In today's first reading, St. Paul writes about a different kind of pillar—the pillars that support the Church. He uses this term to describe James and Peter and John, leaders who set the course for the Church, provided support and stability, and upheld all the people around them.

Calling these chief apostles pillars makes perfect sense. Not only did they support the Church through difficult times, but like the pillars on any building, none of them did it alone. They shared the load with each other. James led the church in Jerusalem. Peter and John traveled from church to church teaching and confirming people in the faith. Paul pushed the boundaries, establishing churches throughout Asia Minor and into Europe. They all understood that one person could not possibly do everything, and they also understood that each person had different gifts and abilities, each of which could bring different blessings to the Church.

Many of us are pillars as well. If you are a father or mother, you are a pillar of your family. If you lead a group at your parish, you are a pillar. Maybe you are a confidant for a dear friend. This person trusts you to offer support.

But don't think that your whole life is meant to be spent supporting other people. Just as Peter needed Paul, you need the support of other people. You need these other pillars to help you share the load and to hold you up whenever you start feeling weak or worn down. You don't have to carry the weight of the world on your shoulders. You don't have to be the only one supporting other people. Look around. You are probably surrounded by pillars. Let them help you. Let them share the load. Together, we can support our families and the family of God.

"Lord, teach me how to share the load with the people around me."

Psalm 117:1-2
Luke 11:1-4

mary world

"I went up in accord with a revelation, and I presented to them the Gospel that I preach ..." So what is preaching anyway? It is to teach right? It is a homily...even a witness. Right? It is to advocate the cause, isn't it? In the Catechism of the Catholic Church (CCC) about line 2030, the titles go like this:
Mother Church is a teacher. The Catholic Church is the Mother Church of the entire world. What is it teaching? Christ. All about life. All things eternal life. And the beauty that grace can accompany a soul. The advocate, the Holy Spirit is with us. And you? Are you an advocate of the Holy Spirit?

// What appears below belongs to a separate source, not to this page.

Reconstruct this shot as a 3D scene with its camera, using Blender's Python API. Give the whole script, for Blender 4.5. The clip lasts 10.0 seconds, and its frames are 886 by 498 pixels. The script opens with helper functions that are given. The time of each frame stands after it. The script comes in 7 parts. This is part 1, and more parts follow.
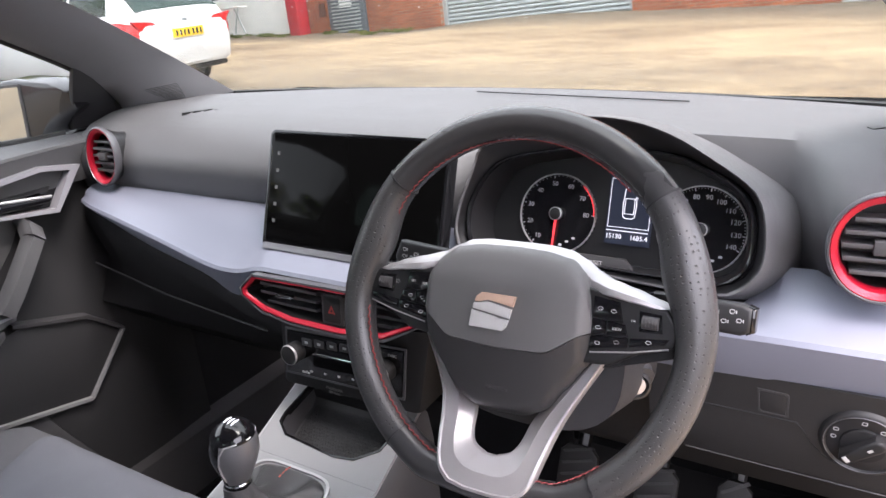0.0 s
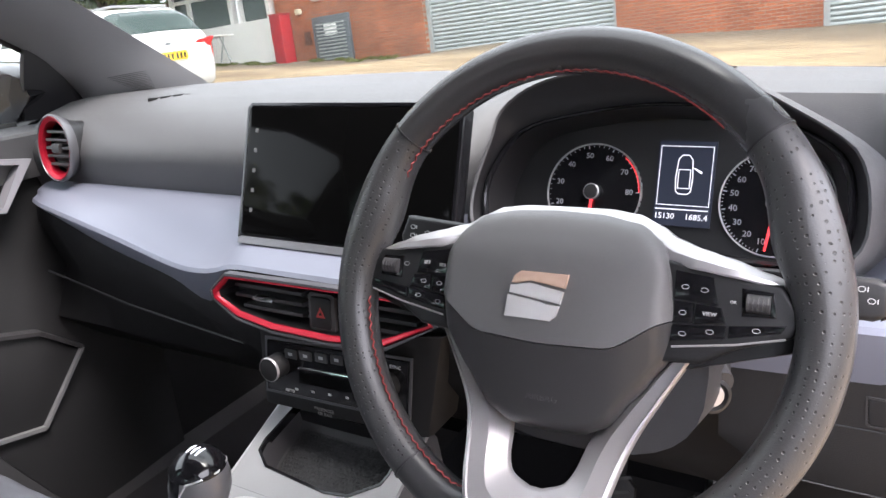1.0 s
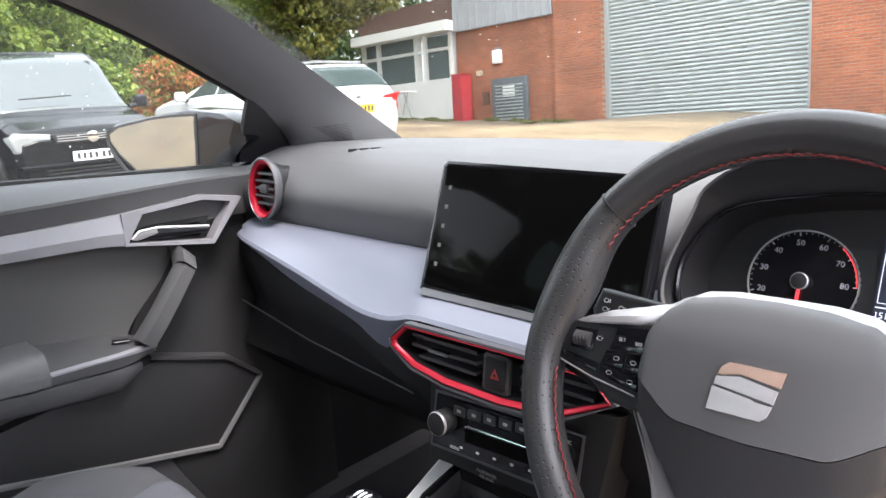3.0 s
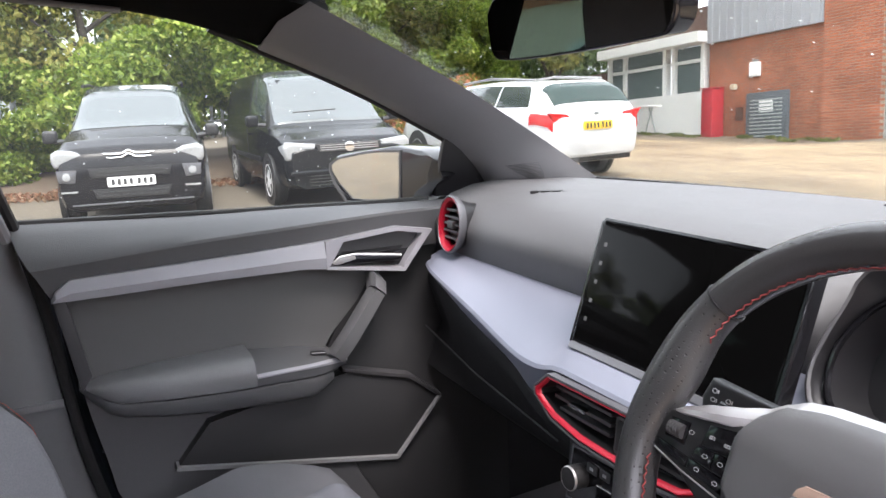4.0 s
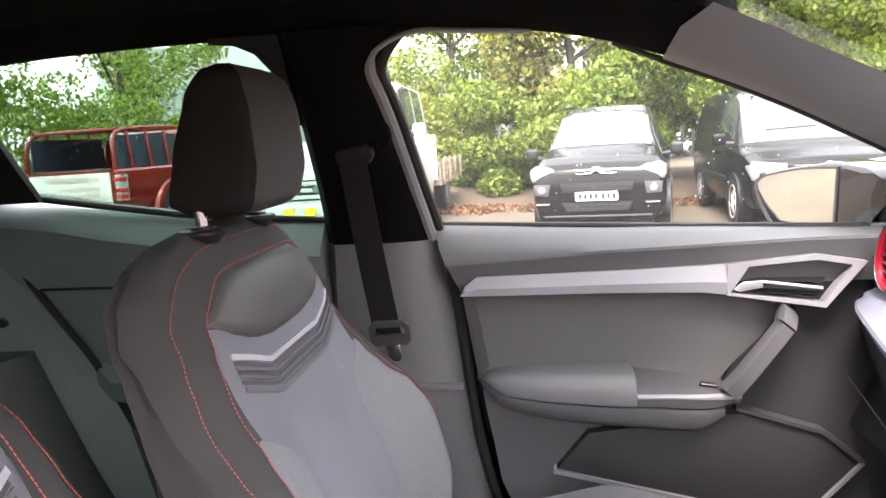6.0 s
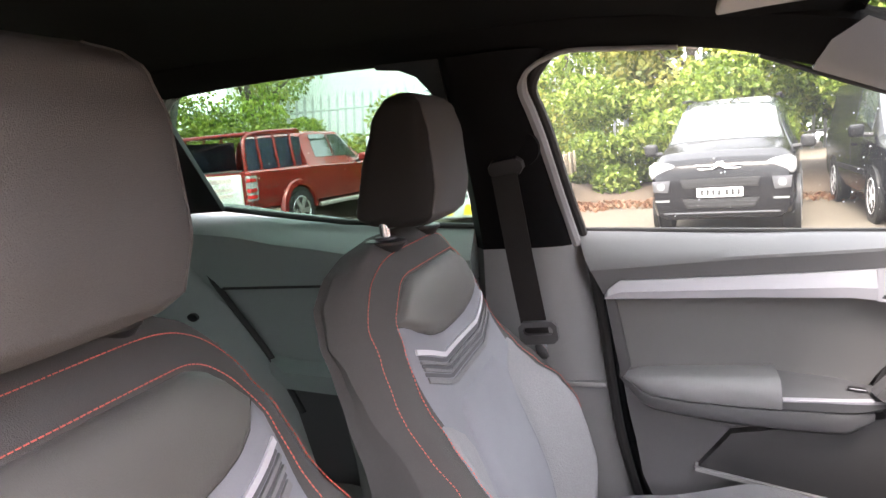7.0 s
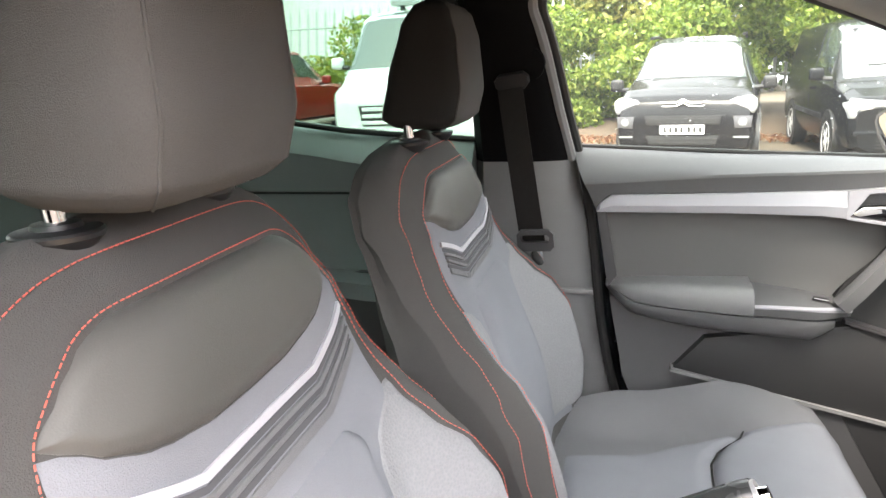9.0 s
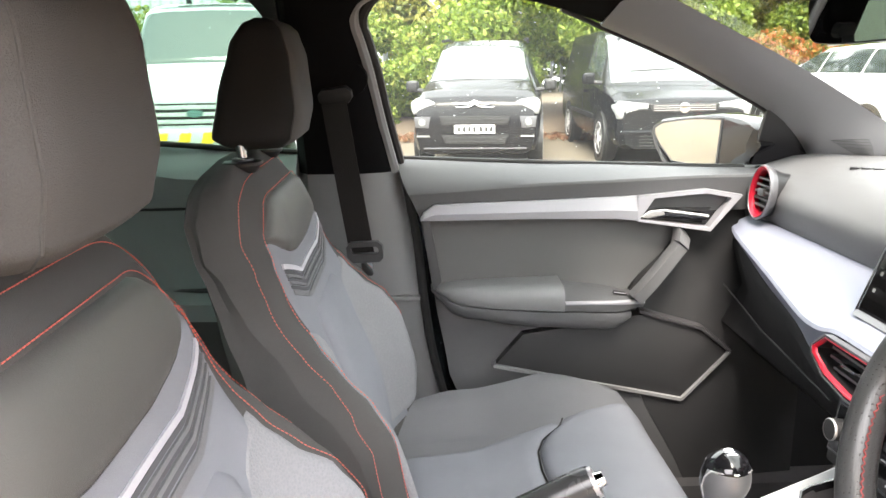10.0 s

Let us pray: " Go out to all the world, and tell the Good News. Praise the LORD, all you nations, glorify him, all you peoples!" Glorify God? If you get a definition of "glory" online it says "high renown or honor won by notable achievements. "to fight and die for the glory of one's nation" and magnificence or great beauty." and if you keep reading, it says "praise, worship, and thanksgiving offered to a deity." Ahh, now we're getting somewhere. Glorify God. Give Him praise and worship, even your life!

In comes our Lord and Savior: " "When you pray, say:

Father, hallowed be your name. ( Hallowed, meaning making Holy, Holy is hallow, like Hallow-eve now people calling Halloween. It is the day before All Saints, all Holy Souls, November 1st.) Holy Be His Name. Keep it Holy. Use it for nothing other than prayer and worship. Nowadays people use it to curse daily and swearing. That is breaking the first commandment. Love God above all. Promises. Give Glory. Amen?
"your Kingdom come." says our Lord. And it shall be the meek, to the humble, and many times to the forgotten. Preach repentance and that the Kingdom of God is at hand. This is it! Like it or not! LOL. Tough cookies huh? Or sweet cookies? He serves sweetness. His Love is sweetness. This is needed in the bitterness we face. Eucharist. Glory to God. Amen?
"Give us each day our daily bread". Once a week is not enough to talk to someone you love. Some say they love each other and go for months without communicating. Can that be true and passionate love? The same with a love offering from Heaven and our giving glory to God on Earth. Eucharist. Why do we go to Mass? To take Jesus home? Or to bring Jesus something? Why do you want to eat if you are full? Do you really eat Him? He made Himself into Eucharist through priests for a reason. Glory to God. Bread from Heaven. Morsel of light. Light for grace. Glory to God. Amen?
"and forgive us our sins for we ourselves forgive everyone in debt to us". I've been preaching lately on the importance of Confession. Before receiving Jesus you should have a clean temple, your soul. This is giving glory to God the high honor and love. But the devil lies to you and through protestanism twists "you don't have to confess". Of course evil says this, lie. So you don't perform an exorcism from duplicity, a twisted version of yourself. Yet, what good is forgiveness from God if you have no forgiveness for others? Like Mother Angelica says, "you can't go to Heaven hating somebody". Give Glory to God, Amen? "for we ourselves forgive everyone in debt to us"
"and do not subject us to the final test." Lead us not into temptation. What if God allowed you to fall into temptation? You would not handle it and be buried alive. For this we need grace. God gives us enough grace, and more if asked for. So the prayer ends in asking for grace.

Mother Church avails teachings of grace. Some teachers ain't all that great, some are really good, like saints. To proclaim a better message a saint. Be what God created you to be! Nothing more, nothing less. For what? Glory to God!